こうして書いてみることで何かしら発見があることを期待したが、どうやら収穫はなさそうだ。自分のメンタルの動きが自分で理解できないというのもおかしな話だと思う。もしかしたら、ヤツとは長い付き合いになるのかも知れない。ヤツが僕の理性より肥大化してしまうと僕の身体を明け渡すことになってしまうので、今後もそれだけは気を付けたい。

 

ところで、この話の冒頭でちょっと嘘をついてしまった。「死にたい」という感覚を明るくポップに表現したいなんて、僕は全く思っていない。明るくポップな表現しか受け容れてもらえない場所があるとしたら、それこそが不気味だと思っている。

 

 

 

<第三篇> このブログについて

 

ごく稀に「ブログ読んでるよ」と言っていただけることがあるのだが、これを対面で言われると、とてつもなく恥ずかしい。なので、僕からの返答はいつも「えぇ~あぁ...そっかぁ」というようなへにゃへにゃしたものだったに違いない。しかしながら、実際には、それを凌駕するくらいにとてつもなく嬉しくもある。いつも後から思い返してはひとりでニヤニヤしているので、是非とも安心してほしい。

 

確かに「このブログは読ませるために書いてるんじゃねぇ!」なんて息を巻いたこともあった気がする。でも、それは、流行りの話題や内輪ネタなどでなけなしのいいねを稼ぎにいったり、読み手が反応しづらいテーマを扱うことを避けたりはしないということを意味していて、実際には1人でも多くの人にリンクを踏んでもらいたいし、1行でも先まで読み進めてもらいたい。

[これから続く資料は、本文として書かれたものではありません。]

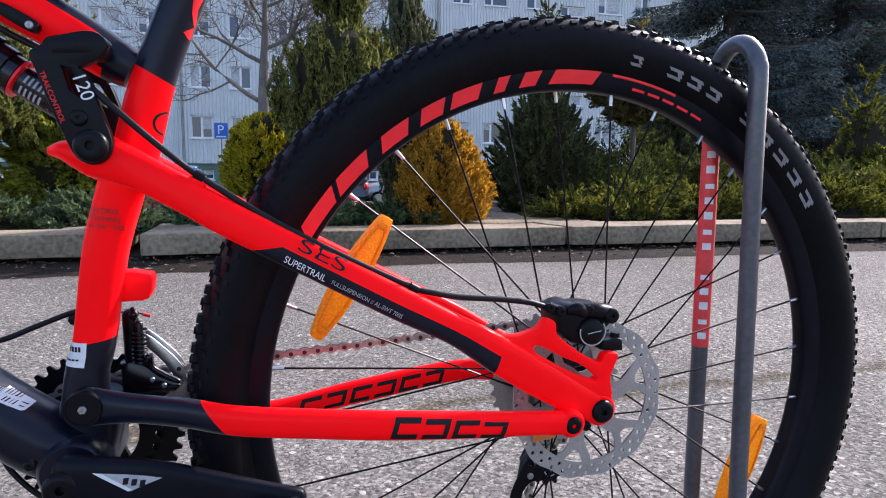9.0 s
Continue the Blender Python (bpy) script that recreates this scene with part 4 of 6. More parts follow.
# rear triangle
for side in (-1, 1):
    w = "near" if side < 0 else "far"
    Yc = lambda o: BY + side * o
    bm = tube([(0.150, Yc(0.03), 0.387, 0.0165, 0.008), (0.185, Yc(0.034), 0.3838, 0.012, 0.009), (0.23, Yc(0.052), 0.382, 0.0118, 0.009), (0.27, Yc(0.072), 0.3793, 0.012, 0.0085), (0.33, Yc(0.081), 0.3743, 0.0122, 0.0085), (0.4, Yc(0.087), 0.3684, 0.0123, 0.0085),
               (0.474, Yc(0.088), 0.3625, 0.0116, 0.0085), (0.513, Yc(0.088), 0.3597, 0.0106, 0.0085), (0.545, Yc(0.088), 0.357, 0.0105, 0.0085), (0.557, Yc(0.088), 0.3556, 0.01, 0.008)] if side < 0 else
              [(0.149, Yc(0.034), 0.378, 0.0165, 0.008), (0.185, Yc(0.038), 0.372, 0.0135, 0.009), (0.23, Yc(0.06), 0.352, 0.0125, 0.009), (0.29, Yc(0.072), 0.332, 0.0115, 0.0085), (0.39, Yc(0.078), 0.345, 0.0125, 0.0085),
               (0.5, Yc(0.08), 0.359, 0.0115, 0.0085), (0.566, Yc(0.08), 0.351, 0.0105, 0.008)], 8, 20, 2.4, split=((0.2525, BY, 0.38), (0.77, 0, 0.64)))
    part("chainstay", bm, [BLACK, NEON], bike, "neon red chainstay with a black front end")
    SSR = ([(0.168, Yc(0.03), 0.592, 0.019, 0.014), (0.2, Yc(0.037), 0.578, 0.0148, 0.0112), (0.235, Yc(0.046), 0.559, 0.0142, 0.0105), (0.268, Yc(0.054), 0.54, 0.0145, 0.0105), (0.33, Yc(0.063), 0.5075, 0.0145, 0.0105),
               (0.4, Yc(0.073), 0.4705, 0.0144, 0.0105), (0.45, Yc(0.077), 0.445, 0.0135, 0.0105), (0.49, Yc(0.0785), 0.4205, 0.0165, 0.0095), (0.535, Yc(0.078), 0.392, 0.0165, 0.008), (0.575, Yc(0.077), 0.369, 0.0145, 0.0075), (0.589, Yc(0.077), 0.3622, 0.014, 0.007)])
    if side < 0:
        SSN = Tube(SSR, 8, 20, 2.7)
    bm = tube(SSR, 8, 20, 2.7,
              matf=lambda s, th, c: 0 if side < 0 and 0.25 < c.x < 0.5 and 90 < th < 265 else 1)
    paint_split(bm, (0.488, BY, 0.418), (0.95, 0, -0.3), 1)
    paint_split(bm, (0.29, BY, 0.5165), (-0.12, 0, 1.0), 1, None, lambda c: c.x < 0.31)
    paint_split(bm, (0.262, BY, 0.53), (-1, 0, 0), 1)
    part("seatstay", bm, [BLACK, NEON], bike, "neon red seatstay with a black underside")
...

考えれば考えるほど自分がこの世界に〔gene〕を遺せる可能性はゼロに近く、ならばせめて〔meme〕をば、という、あくまでも利己的な欲求なのだと思う。

 

「おもしろいコンテンツはおもしろい人間からしか生まれない」という壁に何度もぶち当たりながらも、つまらない人間がおもしろいものを作り出すべく四苦八苦するその様子を、これからもどうぞご覧あれ。